MERKLEY’S REFORMS WOULD END THE “DISILLUSIONMENT FACTORY” that is the modern Senate. He would eliminate the painless filibuster that just sets a 60-vote threshold for practically everything, and institute a talking filibuster, forcing the minority to make the effort to hold the floor in full view of the public, without being able to use dilatory tactics, before taking an up-or-down vote. Senators would have leverage but not a veto. He would also end the ability to filibuster the motion to proceed—which is just a way to begin debate on a bill—and guarantee ten germane amendments, five for each party. He would save time by ending cloture votes for nominations and moving directly to an up-or-down vote, while cutting the two days it takes for a cloture motion to “ripen” and post-cloture time. Unclogging Senate procedure would allow more time for critical priorities, and quickly pass bills that have broad bipartisan support.
Because the House and Senate are divided, we haven’t heard a lot lately about the filibuster. But we should hear about it this and every election year, as Democratic politicians make their pitches to the public. President Biden recently said at a rally, “Give me a Democratic House of Representatives and a bigger Democratic Senate, and we will pass a new law to restore and protect Roe v. Wade.” He knows that cannot get done without filibuster reform. Yet the public continues to receive promises that do not lead to results, and those making the promises continue to expect people to believe in democracy.
“I was at a campaign event hosted by John Legend,” Merkley told me. “After the two folks up for election gave policy presentations, John Legend got up and he said, ‘How are you going to get these policies passed given the filibuster?’ I hope for every Democrat to get that question.”

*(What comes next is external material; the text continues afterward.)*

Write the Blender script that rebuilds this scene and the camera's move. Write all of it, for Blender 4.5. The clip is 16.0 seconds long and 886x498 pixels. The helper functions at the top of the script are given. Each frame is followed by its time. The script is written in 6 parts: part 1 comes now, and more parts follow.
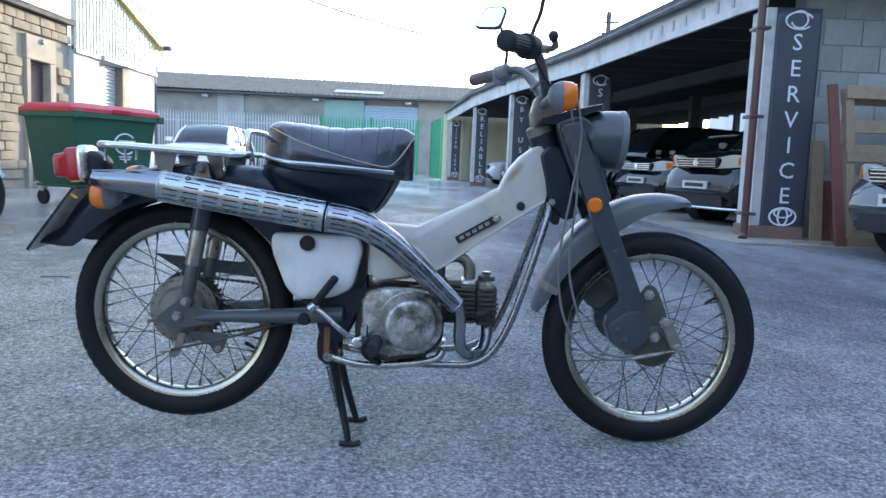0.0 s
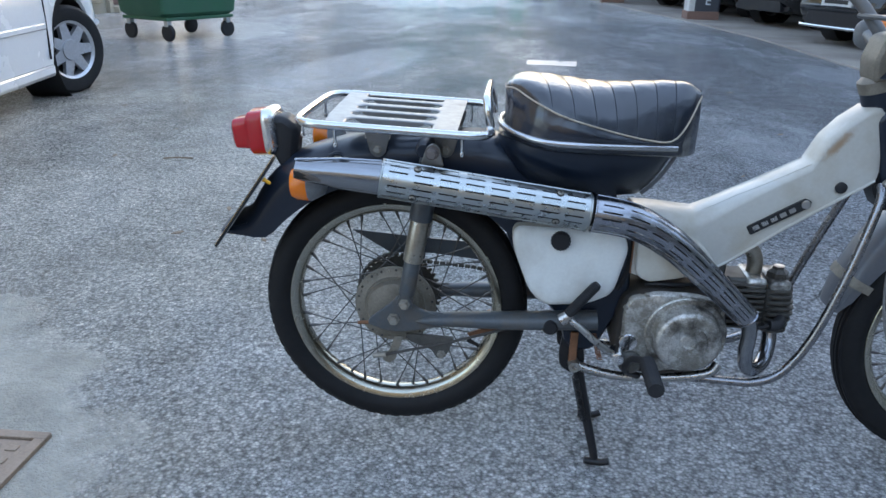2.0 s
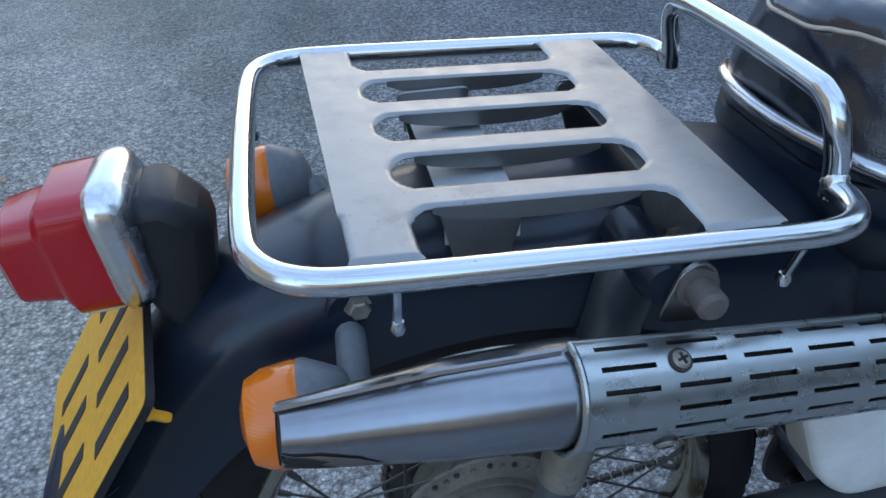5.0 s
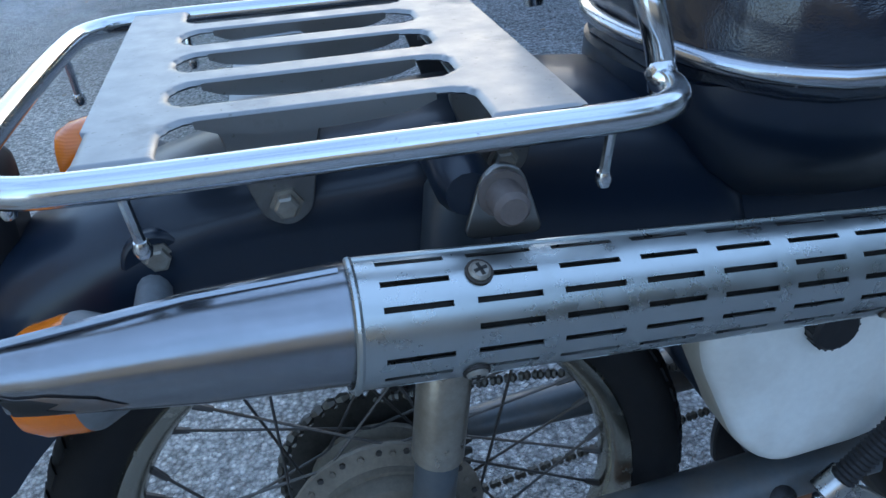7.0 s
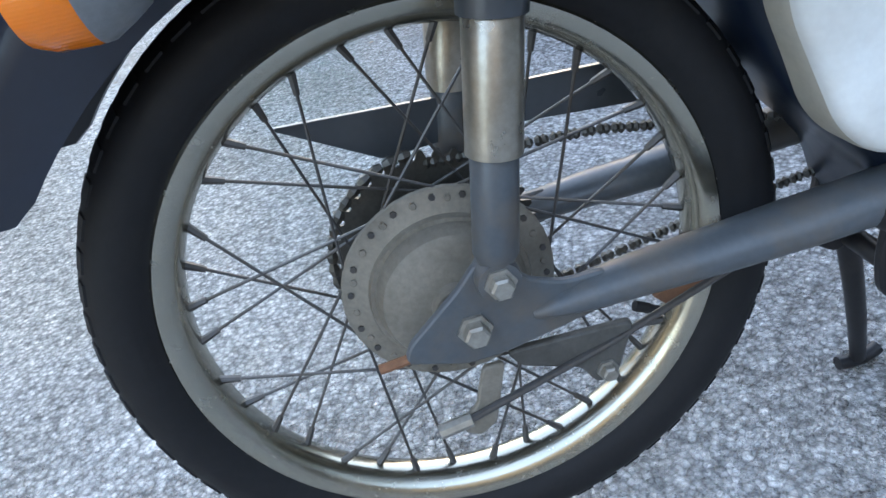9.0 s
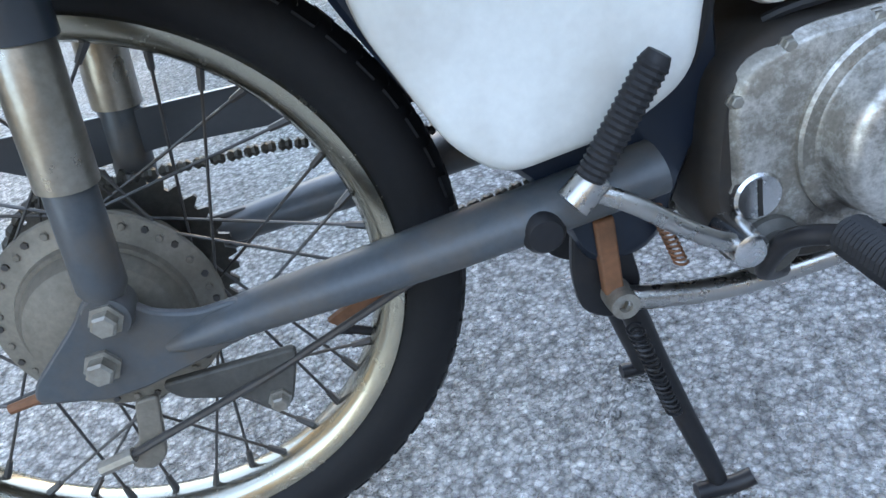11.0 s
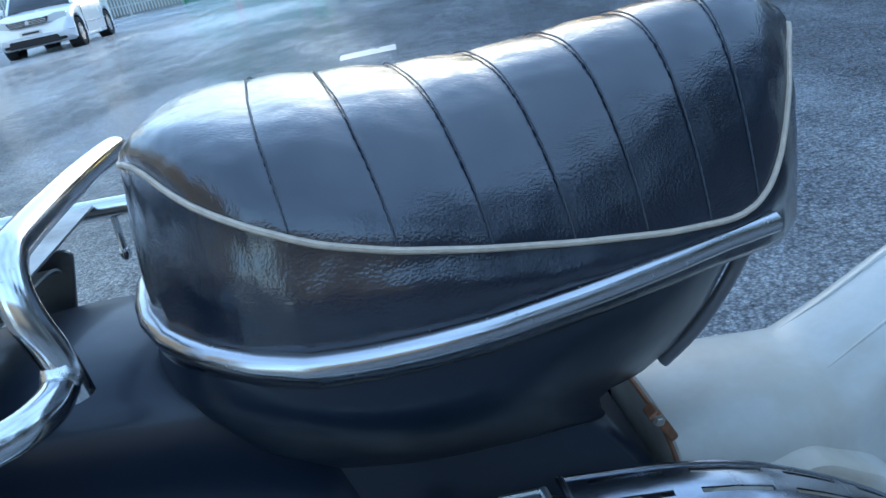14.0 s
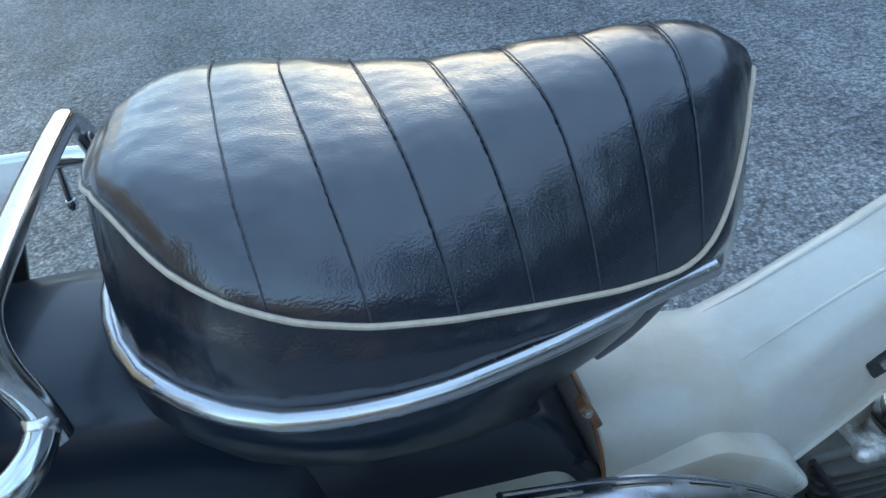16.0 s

Merkley has dealt with institutional resistance to fixing the Senate from the day he got there. But the sharpness on display in his book has broken that resistance down. In 2022, his proposal for a talking filibuster—the first actual debate on the matter in history—got 48 votes. Since then, John Fetterman, an avowed supporter of filibuster reform, makes it 49. If Joe Manchin and Kyrsten Sinema, the only no votes to Merkley’s proposal, are out of the Senate next year and Democrats still have a majority—a tall order, as Merkley conceded—with a Democratic House and president, they will probably have enough support to change the Senate, and by extension change America.
Said Merkley of the opportunity: “I’m going to work like hell.”
Correction: A previous version of this story said that Alan Frumin was the parliamentarian who allowed tax cuts under budget reconciliation rules. It has been corrected to reflect that it was Robert Dove.